AIM: Nothing but the lines from the one with "setattr(scene.view_settings, path, value)" to the final line should be returned, each exactly as it appears.

SUPPLIED INFORMATION:
═══

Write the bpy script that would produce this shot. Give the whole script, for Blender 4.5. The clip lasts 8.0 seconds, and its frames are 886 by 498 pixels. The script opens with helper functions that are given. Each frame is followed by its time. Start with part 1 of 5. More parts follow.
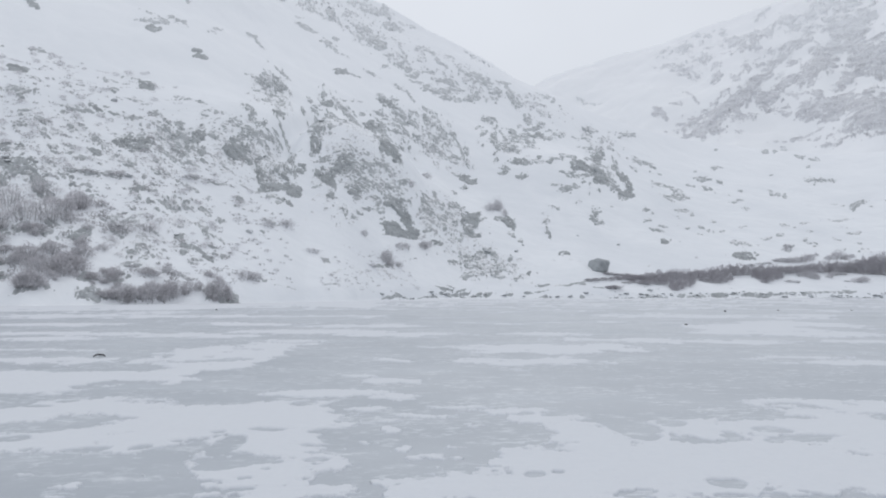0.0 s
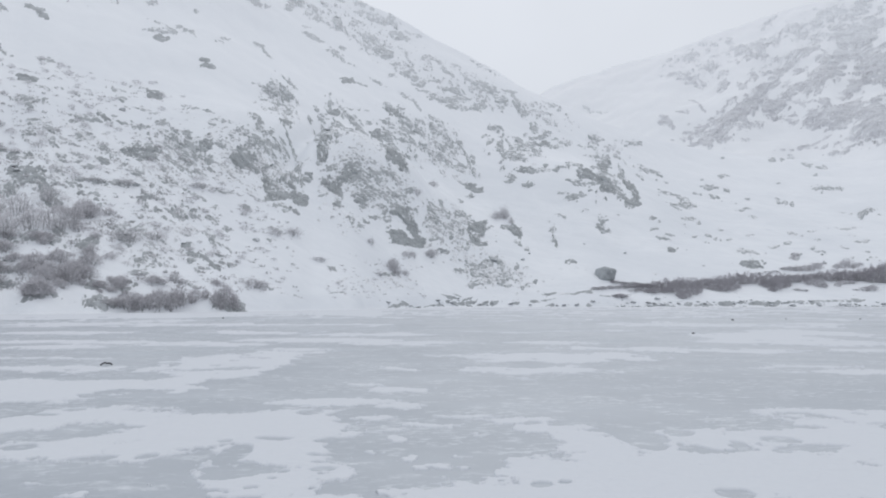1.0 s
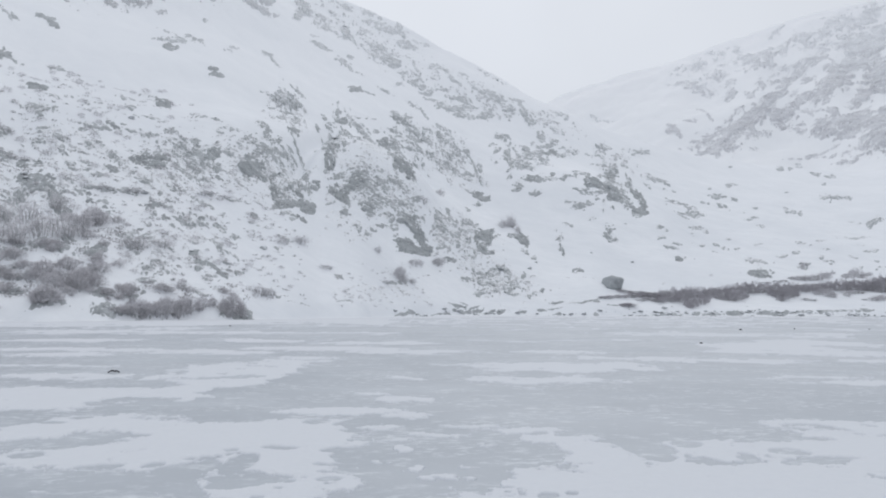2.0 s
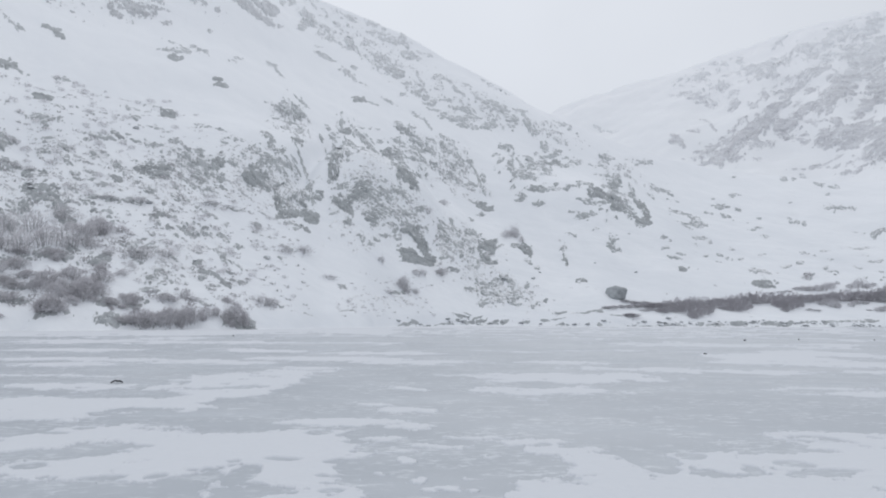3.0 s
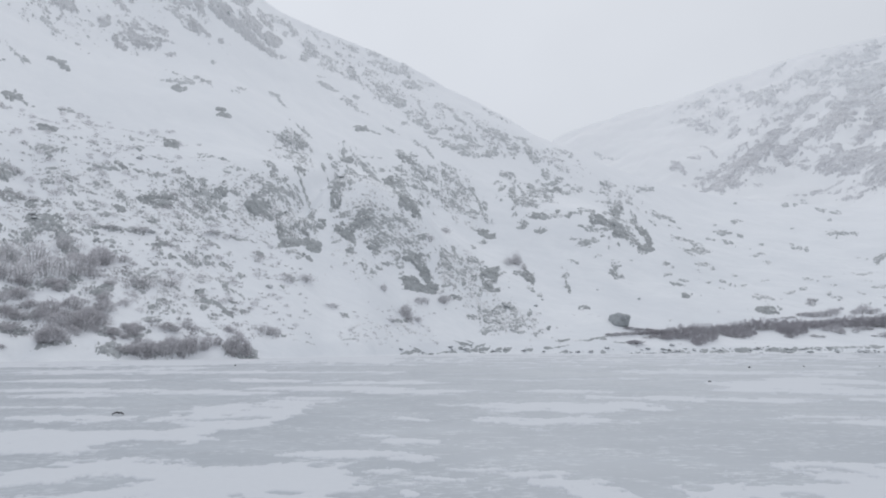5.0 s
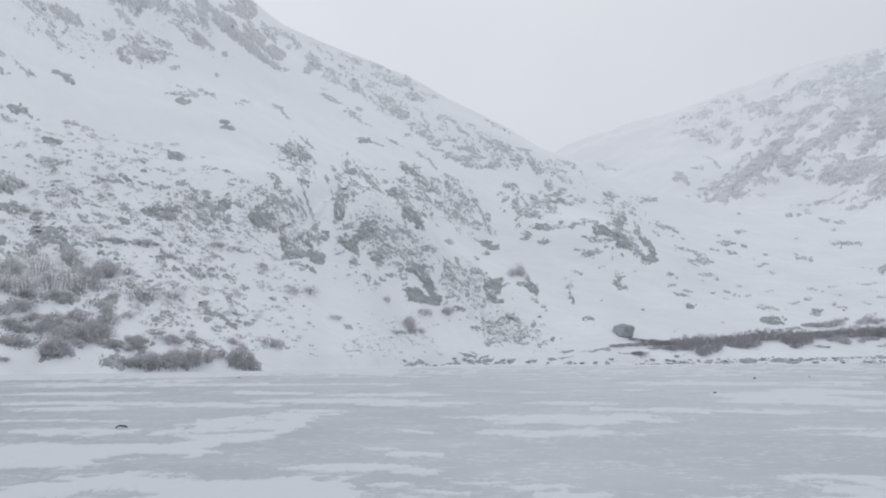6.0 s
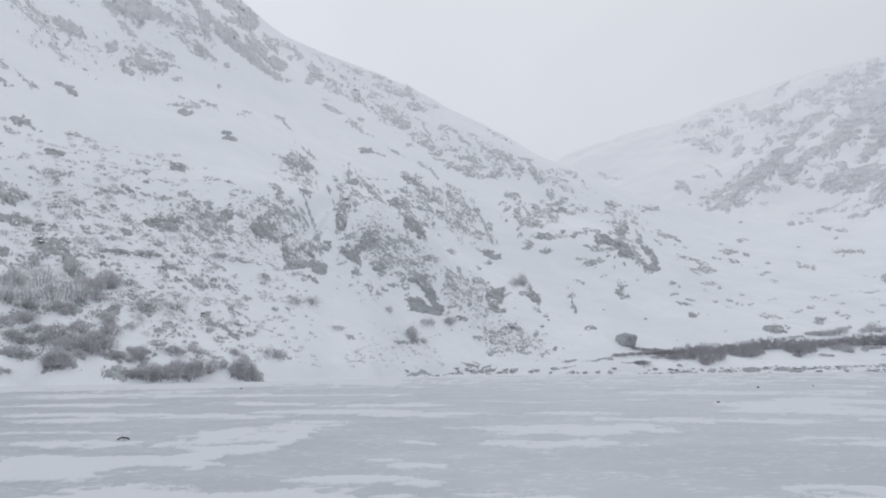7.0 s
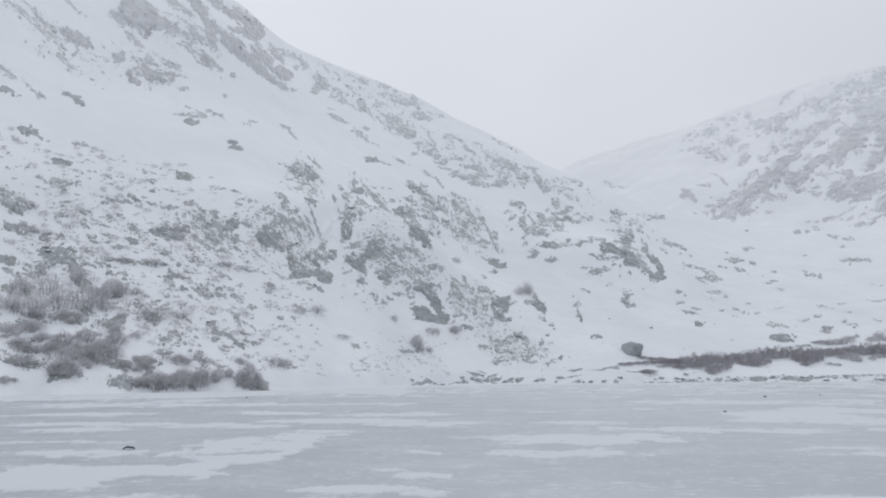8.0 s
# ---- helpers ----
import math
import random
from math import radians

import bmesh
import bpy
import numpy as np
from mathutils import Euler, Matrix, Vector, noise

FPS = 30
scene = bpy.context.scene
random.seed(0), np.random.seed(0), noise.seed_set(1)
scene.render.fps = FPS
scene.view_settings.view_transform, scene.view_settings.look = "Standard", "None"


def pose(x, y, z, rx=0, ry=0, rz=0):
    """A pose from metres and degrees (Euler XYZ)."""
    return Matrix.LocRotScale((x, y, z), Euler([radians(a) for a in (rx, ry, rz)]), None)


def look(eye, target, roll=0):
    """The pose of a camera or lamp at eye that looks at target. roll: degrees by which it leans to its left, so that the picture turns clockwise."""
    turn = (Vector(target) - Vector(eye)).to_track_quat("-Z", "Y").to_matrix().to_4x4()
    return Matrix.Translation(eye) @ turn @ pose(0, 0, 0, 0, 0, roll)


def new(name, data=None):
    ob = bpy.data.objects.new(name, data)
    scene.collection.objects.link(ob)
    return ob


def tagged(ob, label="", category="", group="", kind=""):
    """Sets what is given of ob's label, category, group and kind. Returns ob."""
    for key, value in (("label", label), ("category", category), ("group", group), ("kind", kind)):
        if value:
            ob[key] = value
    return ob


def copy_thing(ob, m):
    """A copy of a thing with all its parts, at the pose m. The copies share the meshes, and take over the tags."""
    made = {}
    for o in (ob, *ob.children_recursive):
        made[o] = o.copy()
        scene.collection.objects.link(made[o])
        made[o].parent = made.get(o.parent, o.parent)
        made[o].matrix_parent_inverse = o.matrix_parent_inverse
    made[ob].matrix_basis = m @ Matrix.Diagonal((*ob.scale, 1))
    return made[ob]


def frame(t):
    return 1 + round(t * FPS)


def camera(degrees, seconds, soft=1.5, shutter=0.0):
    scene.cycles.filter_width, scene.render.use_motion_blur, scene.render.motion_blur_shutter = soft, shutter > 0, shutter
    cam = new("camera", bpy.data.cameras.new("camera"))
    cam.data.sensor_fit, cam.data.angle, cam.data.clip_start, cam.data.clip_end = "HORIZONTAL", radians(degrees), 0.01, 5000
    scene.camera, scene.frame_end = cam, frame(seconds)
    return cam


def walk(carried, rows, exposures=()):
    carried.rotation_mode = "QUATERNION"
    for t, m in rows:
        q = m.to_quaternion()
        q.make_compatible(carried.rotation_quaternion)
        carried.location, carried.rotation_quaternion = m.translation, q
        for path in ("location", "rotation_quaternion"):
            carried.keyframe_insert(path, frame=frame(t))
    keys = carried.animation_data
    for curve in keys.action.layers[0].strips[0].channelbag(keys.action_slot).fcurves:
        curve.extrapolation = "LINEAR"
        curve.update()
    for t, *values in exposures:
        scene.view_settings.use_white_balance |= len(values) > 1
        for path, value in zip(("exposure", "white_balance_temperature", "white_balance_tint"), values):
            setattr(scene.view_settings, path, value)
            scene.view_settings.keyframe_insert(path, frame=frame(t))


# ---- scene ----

═══

ANSWER IN FULL:
            setattr(scene.view_settings, path, value)
            scene.view_settings.keyframe_insert(path, frame=frame(t))


# ---- scene ----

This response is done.